THE EXERCISE |
Return each line of the listing below, unchanged, and omit the images.

DATASET EXCERPT |

--------------------

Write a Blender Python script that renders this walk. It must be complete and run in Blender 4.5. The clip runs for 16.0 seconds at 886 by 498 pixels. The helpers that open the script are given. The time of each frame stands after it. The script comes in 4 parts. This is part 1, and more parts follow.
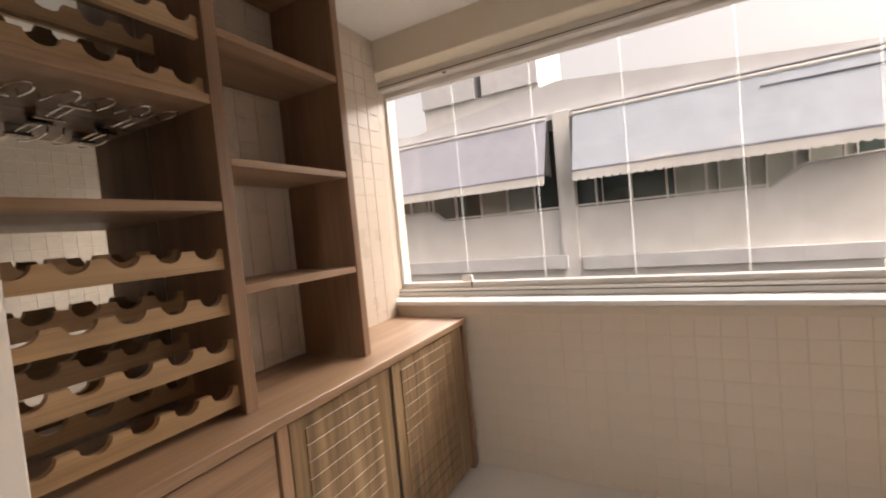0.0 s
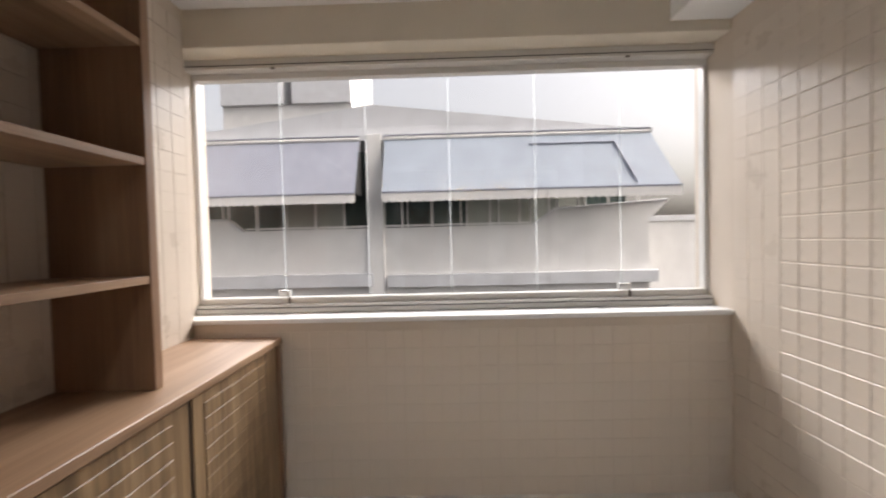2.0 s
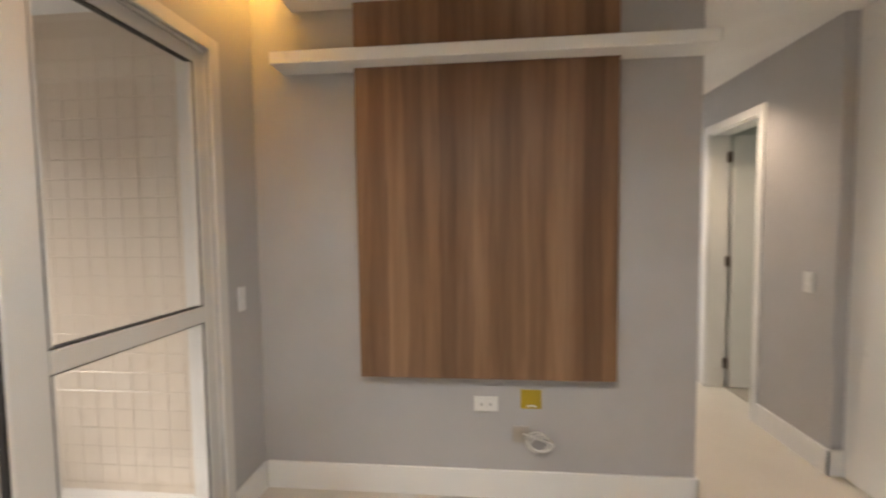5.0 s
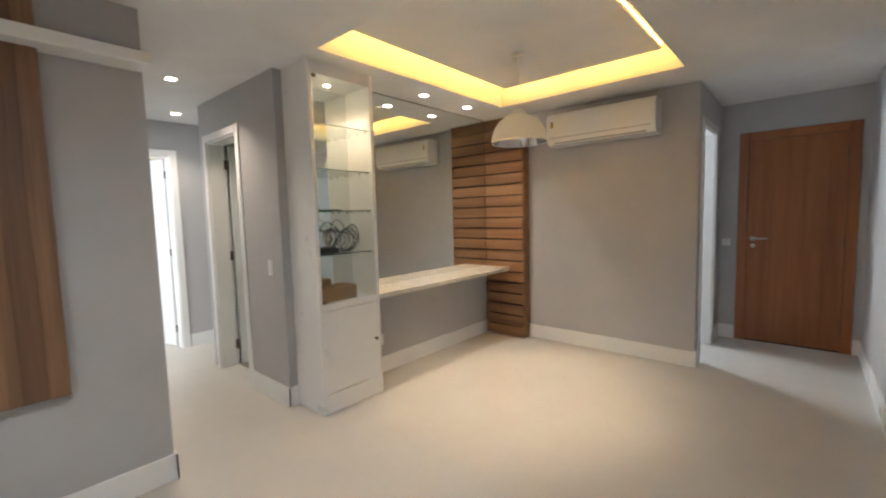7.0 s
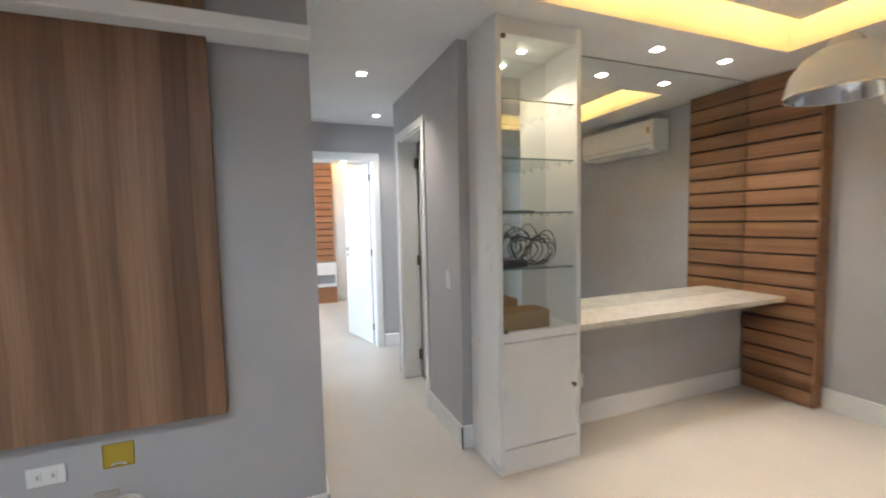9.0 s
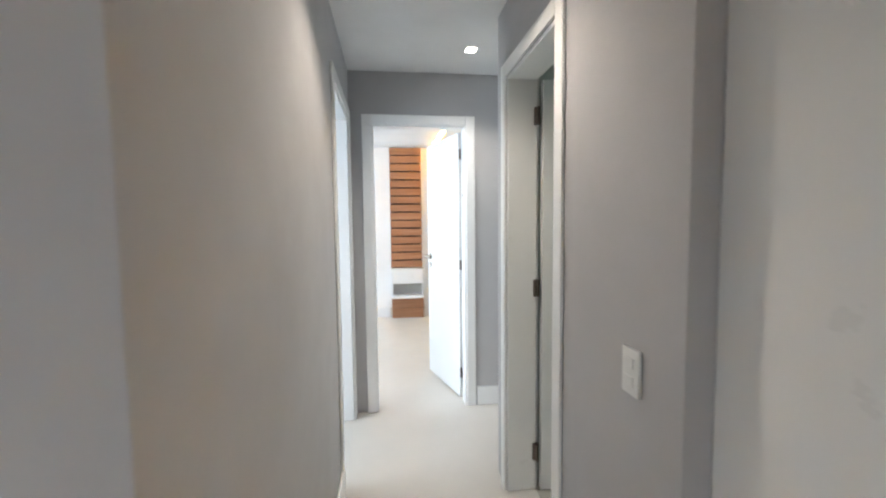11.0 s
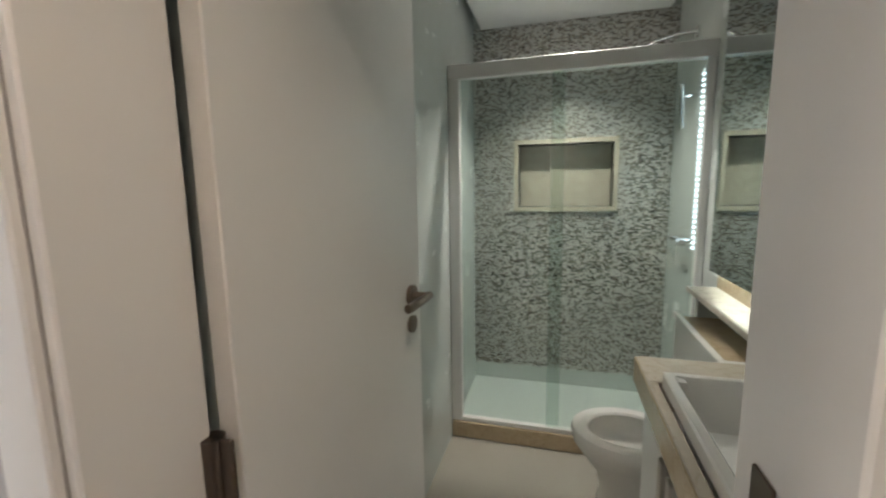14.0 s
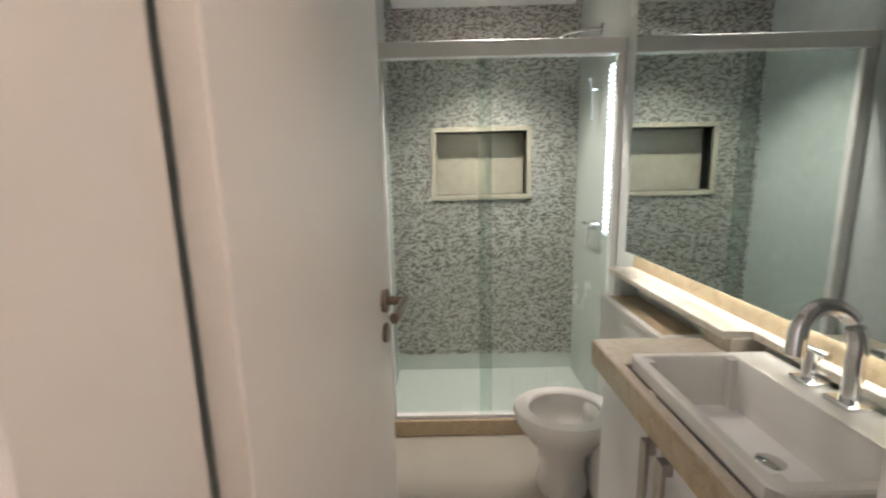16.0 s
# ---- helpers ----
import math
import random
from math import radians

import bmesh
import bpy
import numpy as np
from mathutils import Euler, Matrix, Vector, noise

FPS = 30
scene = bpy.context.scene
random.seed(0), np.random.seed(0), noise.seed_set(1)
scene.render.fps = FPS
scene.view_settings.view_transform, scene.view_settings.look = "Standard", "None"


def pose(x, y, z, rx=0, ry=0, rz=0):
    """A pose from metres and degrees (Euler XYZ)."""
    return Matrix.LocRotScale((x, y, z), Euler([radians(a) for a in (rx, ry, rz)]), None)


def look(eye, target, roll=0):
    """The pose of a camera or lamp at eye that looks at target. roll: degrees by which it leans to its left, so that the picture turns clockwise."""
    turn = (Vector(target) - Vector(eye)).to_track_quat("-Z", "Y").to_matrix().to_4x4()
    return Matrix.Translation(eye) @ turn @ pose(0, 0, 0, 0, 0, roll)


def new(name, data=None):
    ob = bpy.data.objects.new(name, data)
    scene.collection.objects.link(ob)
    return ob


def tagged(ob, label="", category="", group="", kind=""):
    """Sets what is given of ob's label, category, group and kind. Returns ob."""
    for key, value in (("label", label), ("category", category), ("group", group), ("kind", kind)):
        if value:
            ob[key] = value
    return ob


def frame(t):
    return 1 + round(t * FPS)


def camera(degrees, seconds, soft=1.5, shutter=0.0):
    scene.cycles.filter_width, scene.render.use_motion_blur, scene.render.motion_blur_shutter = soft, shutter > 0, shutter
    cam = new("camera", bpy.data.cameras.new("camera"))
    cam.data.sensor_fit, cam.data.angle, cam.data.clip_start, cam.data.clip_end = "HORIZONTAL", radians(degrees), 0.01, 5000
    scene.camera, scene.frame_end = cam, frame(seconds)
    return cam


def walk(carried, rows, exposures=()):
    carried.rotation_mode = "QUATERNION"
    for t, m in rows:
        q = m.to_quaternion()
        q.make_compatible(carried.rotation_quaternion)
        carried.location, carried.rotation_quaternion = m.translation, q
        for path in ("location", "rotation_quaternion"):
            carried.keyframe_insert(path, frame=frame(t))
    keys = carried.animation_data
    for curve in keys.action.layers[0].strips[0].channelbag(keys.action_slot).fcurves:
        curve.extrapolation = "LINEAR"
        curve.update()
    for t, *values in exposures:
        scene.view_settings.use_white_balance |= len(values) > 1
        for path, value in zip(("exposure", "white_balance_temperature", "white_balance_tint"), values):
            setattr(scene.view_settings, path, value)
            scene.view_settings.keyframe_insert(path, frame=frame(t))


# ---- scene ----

--------------------

REPLY TO THE TASK |
Write a Blender Python script that renders this walk. It must be complete and run in Blender 4.5. The clip runs for 16.0 seconds at 886 by 498 pixels. The helpers that open the script are given. The time of each frame stands after it. The script comes in 4 parts. This is part 1, and more parts follow.
0.0 s
2.0 s
5.0 s
7.0 s
9.0 s
11.0 s
14.0 s
16.0 s
# ---- helpers ----
import math
import random
from math import radians

import bmesh
import bpy
import numpy as np
from mathutils import Euler, Matrix, Vector, noise

FPS = 30
scene = bpy.context.scene
random.seed(0), np.random.seed(0), noise.seed_set(1)
scene.render.fps = FPS
scene.view_settings.view_transform, scene.view_settings.look = "Standard", "None"


def pose(x, y, z, rx=0, ry=0, rz=0):
    """A pose from metres and degrees (Euler XYZ)."""
    return Matrix.LocRotScale((x, y, z), Euler([radians(a) for a in (rx, ry, rz)]), None)


def look(eye, target, roll=0):
    """The pose of a camera or lamp at eye that looks at target. roll: degrees by which it leans to its left, so that the picture turns clockwise."""
    turn = (Vector(target) - Vector(eye)).to_track_quat("-Z", "Y").to_matrix().to_4x4()
    return Matrix.Translation(eye) @ turn @ pose(0, 0, 0, 0, 0, roll)


def new(name, data=None):
    ob = bpy.data.objects.new(name, data)
    scene.collection.objects.link(ob)
    return ob


def tagged(ob, label="", category="", group="", kind=""):
    """Sets what is given of ob's label, category, group and kind. Returns ob."""
    for key, value in (("label", label), ("category", category), ("group", group), ("kind", kind)):
        if value:
            ob[key] = value
    return ob


def frame(t):
    return 1 + round(t * FPS)


def camera(degrees, seconds, soft=1.5, shutter=0.0):
    scene.cycles.filter_width, scene.render.use_motion_blur, scene.render.motion_blur_shutter = soft, shutter > 0, shutter
    cam = new("camera", bpy.data.cameras.new("camera"))
    cam.data.sensor_fit, cam.data.angle, cam.data.clip_start, cam.data.clip_end = "HORIZONTAL", radians(degrees), 0.01, 5000
    scene.camera, scene.frame_end = cam, frame(seconds)
    return cam


def walk(carried, rows, exposures=()):
    carried.rotation_mode = "QUATERNION"
    for t, m in rows:
        q = m.to_quaternion()
        q.make_compatible(carried.rotation_quaternion)
        carried.location, carried.rotation_quaternion = m.translation, q
        for path in ("location", "rotation_quaternion"):
            carried.keyframe_insert(path, frame=frame(t))
    keys = carried.animation_data
    for curve in keys.action.layers[0].strips[0].channelbag(keys.action_slot).fcurves:
        curve.extrapolation = "LINEAR"
        curve.update()
    for t, *values in exposures:
        scene.view_settings.use_white_balance |= len(values) > 1
        for path, value in zip(("exposure", "white_balance_temperature", "white_balance_tint"), values):
            setattr(scene.view_settings, path, value)
            scene.view_settings.keyframe_insert(path, frame=frame(t))


# ---- scene ----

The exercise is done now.